И вот теперь… Всегда аккуратный и прилежный, теперь он готовился к урокам особенно тщательно, зная, что она будет слушать его. Теперь он следил за спутником и первый докладывал ей, что и как там, в космосе; теперь он с жаром писал повесть о полете на Луну и несся туда на изобретенном им самим межпланетном корабле с ней…
Ложась спать, он посылал ей нежное пожелание:
— Спокойной ночи, Надя!
Что же это за чувство? Дружба? Нет, он дружили с мальчиками и с девочками. Совсем не так было. Любовь? Что-то похоже… в книгах иногда пишут о чем-то таком же: вначале непонятно, а потом оказывается: они любили друг друга! — Здравствуйте! Да нет, не то… И вообще смешно: любовь. Чего-чего, а уж этого с ним не случится. Что он, маленький, что ли?..
Ребята подшучивали. Писали на доске: «Толя плюс Надя».
Анатолий Черемисин задумался, помрачнел; но, насколько мог, старался внешне быть таким, каким был всегда, — обычная хитрость влюбленных. В школе это удавалось в большей мере, чем дома. Дома он ходил из угла в угол, принимался помогать матери на кухне, но только мешал ей; сидел за столом и чертил разные фигуры; чаще всего получалось одно милое личико и заветный вензель «Г» да «Н»…

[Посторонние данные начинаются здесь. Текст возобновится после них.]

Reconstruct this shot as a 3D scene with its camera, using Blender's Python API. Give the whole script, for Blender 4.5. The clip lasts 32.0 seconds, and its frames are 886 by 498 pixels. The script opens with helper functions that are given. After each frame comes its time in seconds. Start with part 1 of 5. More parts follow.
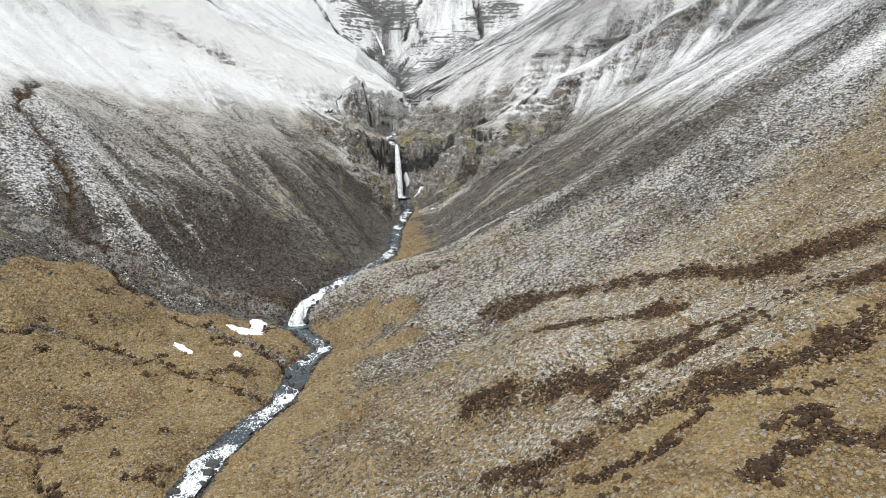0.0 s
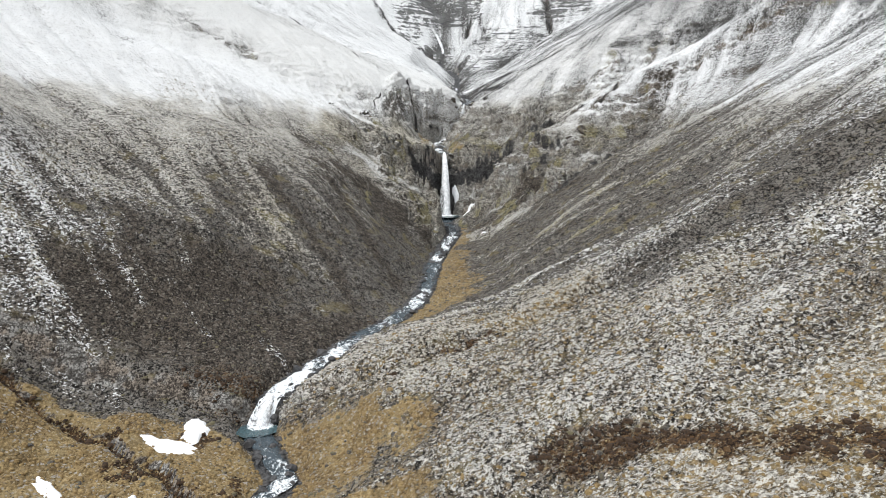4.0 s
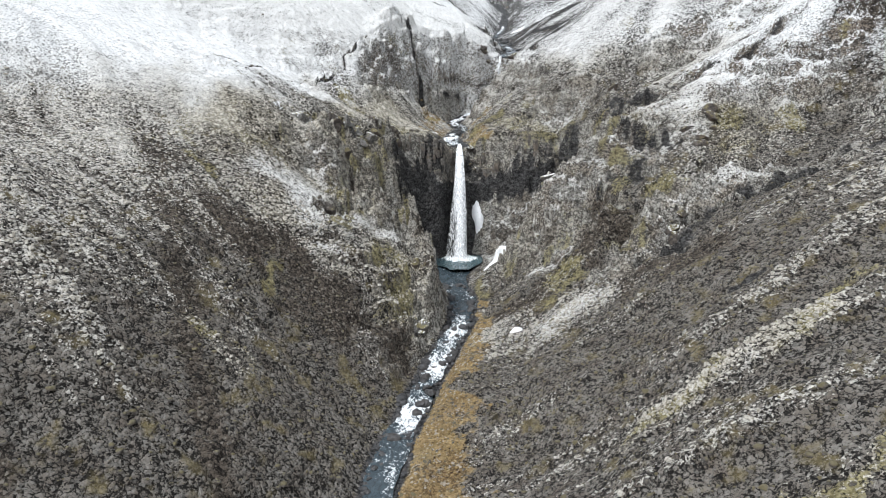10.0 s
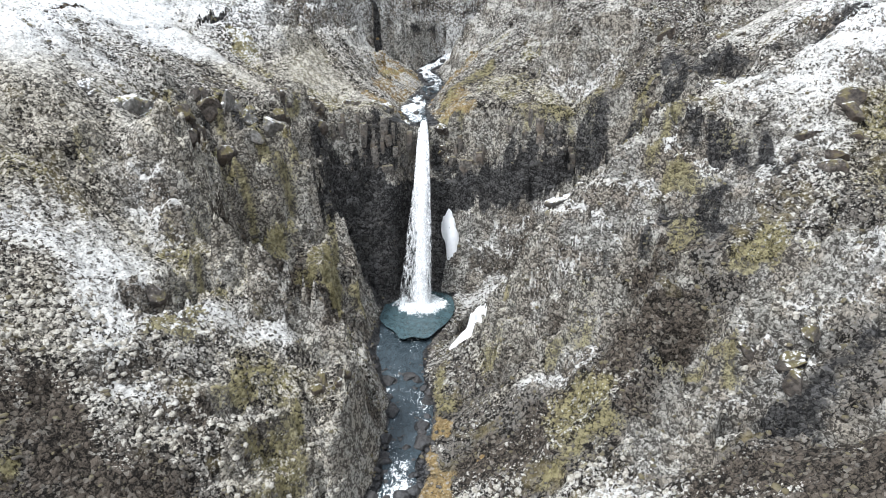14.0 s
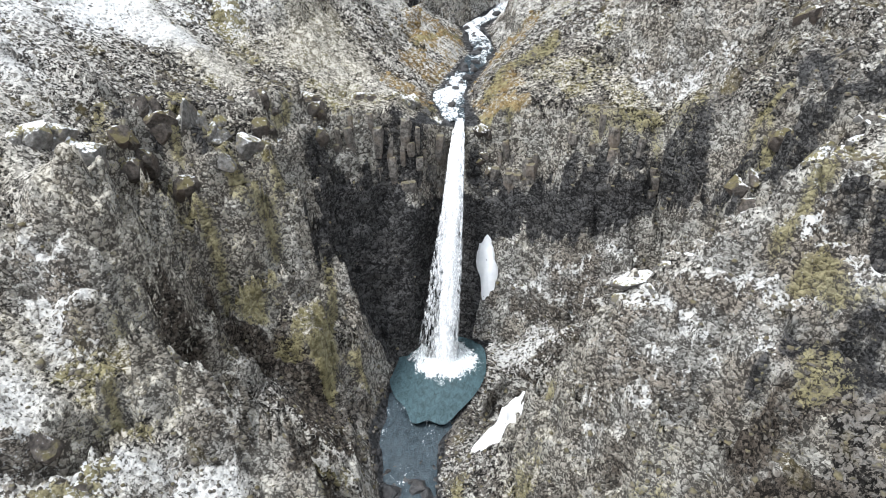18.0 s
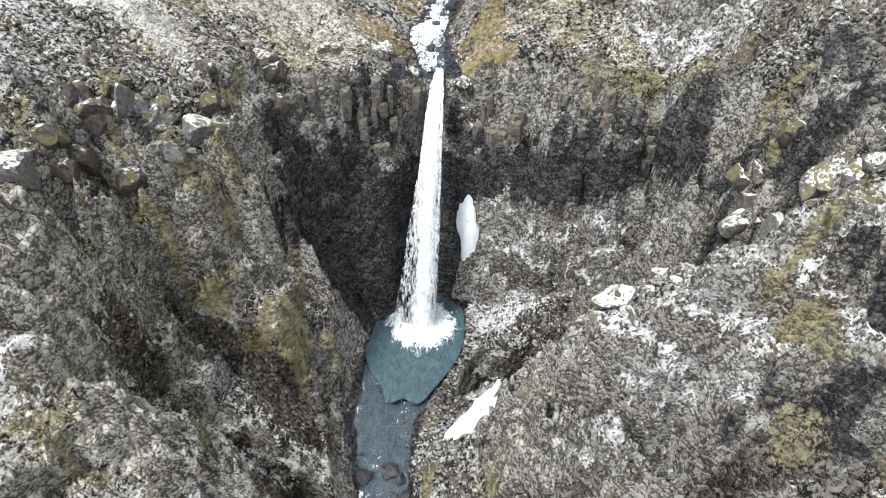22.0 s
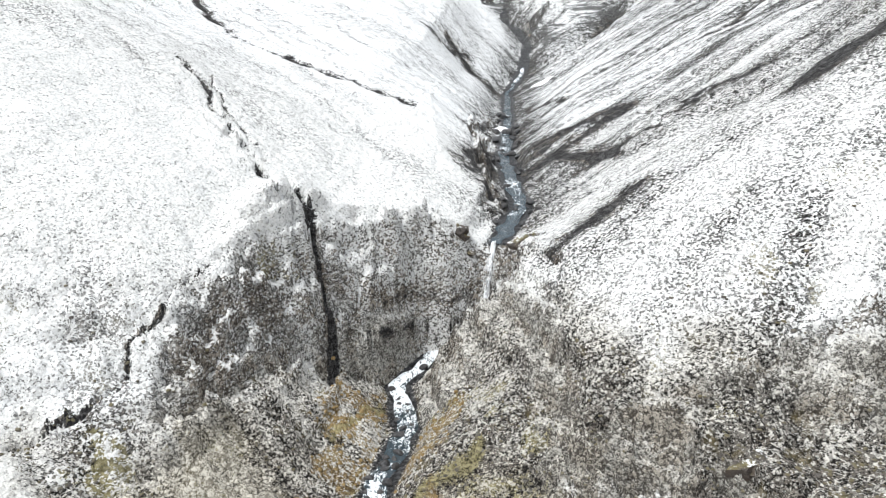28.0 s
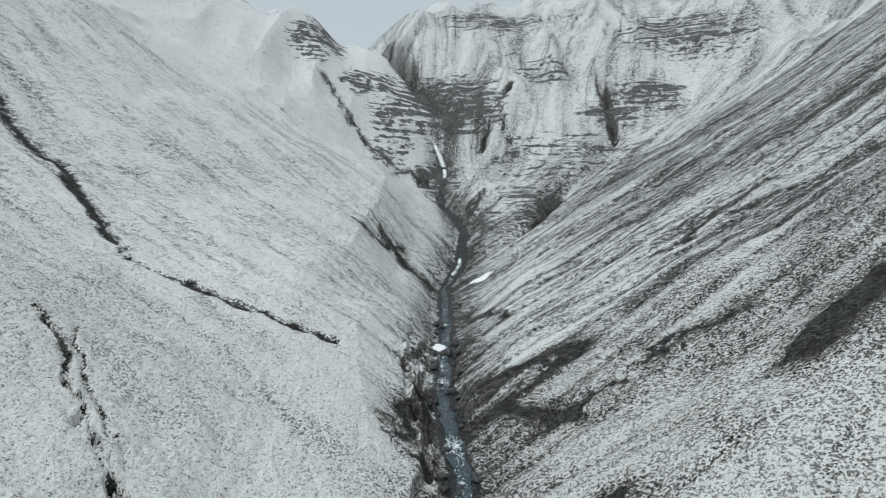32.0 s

Порой он замечал на себе взгляд отца. Уж не стал ли папа замечать что-нибудь? Этого Толе не хотелось; почему — он и сам не знал.
Его отец, Захар Фомич Черемисин, лицом очень похожий на Тараса Шевченко, работал мастером в инструментальном цехе и был на хорошем счету. Все он делал рассудительно, не спеша; иногда его хвалили, награждали грамотами, иногда поругивали за медлительность. Приходя с работы, он рассказывал, как прошел день на заводе.
Сын слушал с интересом. А сын рассказывал о школе, о Маргарите Михайловне, о занятиях по стилистике, о журнале — обо всем и обо всех, кроме Нади. Иногда они читали газеты, спорили, строили предположения о том, как будут развиваться те или иные события; следили за тем, как страна готовится к своему 40-летию. Играли в шахматы; а то принимались бороться, и в доме шел дым коромыслом; мать Анатолия, тихая женщина, так и не вылечившаяся от какой-то длинной, как ненастная осень, болезни, принималась стыдить их и спешно убирала стулья и подцветочники в безопасные места.
…Сегодня Толюшка все поглядывал то на часы, то в окошко, слонялся по дому, отвечал невпопад. А папа искоса, пряча улыбку в усы, посматривал на сына.
Наконец, сын услышал тихий басок отца:
— Анатолий, ты… это самое… здоров?
Анатолий вздрогнул: уткнувшись в книгу и не читая ее, он и не заметил, что отец был в комнате.
— Я? — он испуганно захлопнул книгу. — Да… то есть, нет…
Отец не спеша подошел к сыну, прикоснулся к его голове.
— Смотри, ты бледен, похудел.
— Нет, я здоров, — смущенно ответил Анатолий и отвел голову из-под теплой шершавой руки отца.
— Что ж такой скучный?
— Нисколько не скучный! — загорячился сын, как шалун, пойманный на месте преступления. — Просто я думаю, то есть пишу одну вещь.
В глазах отца загорелся лукавый огонек; чтобы не дать сыну заметить его, он, пыхнув трубкой, окутал себя густым облаком дыма. Недавно он видел, как Анатолий шел по улице с одной очень бойкой девицей. И эта девица была похожа на девичьи головки, нарисованные сыном на ватмане, покрывавшем стол.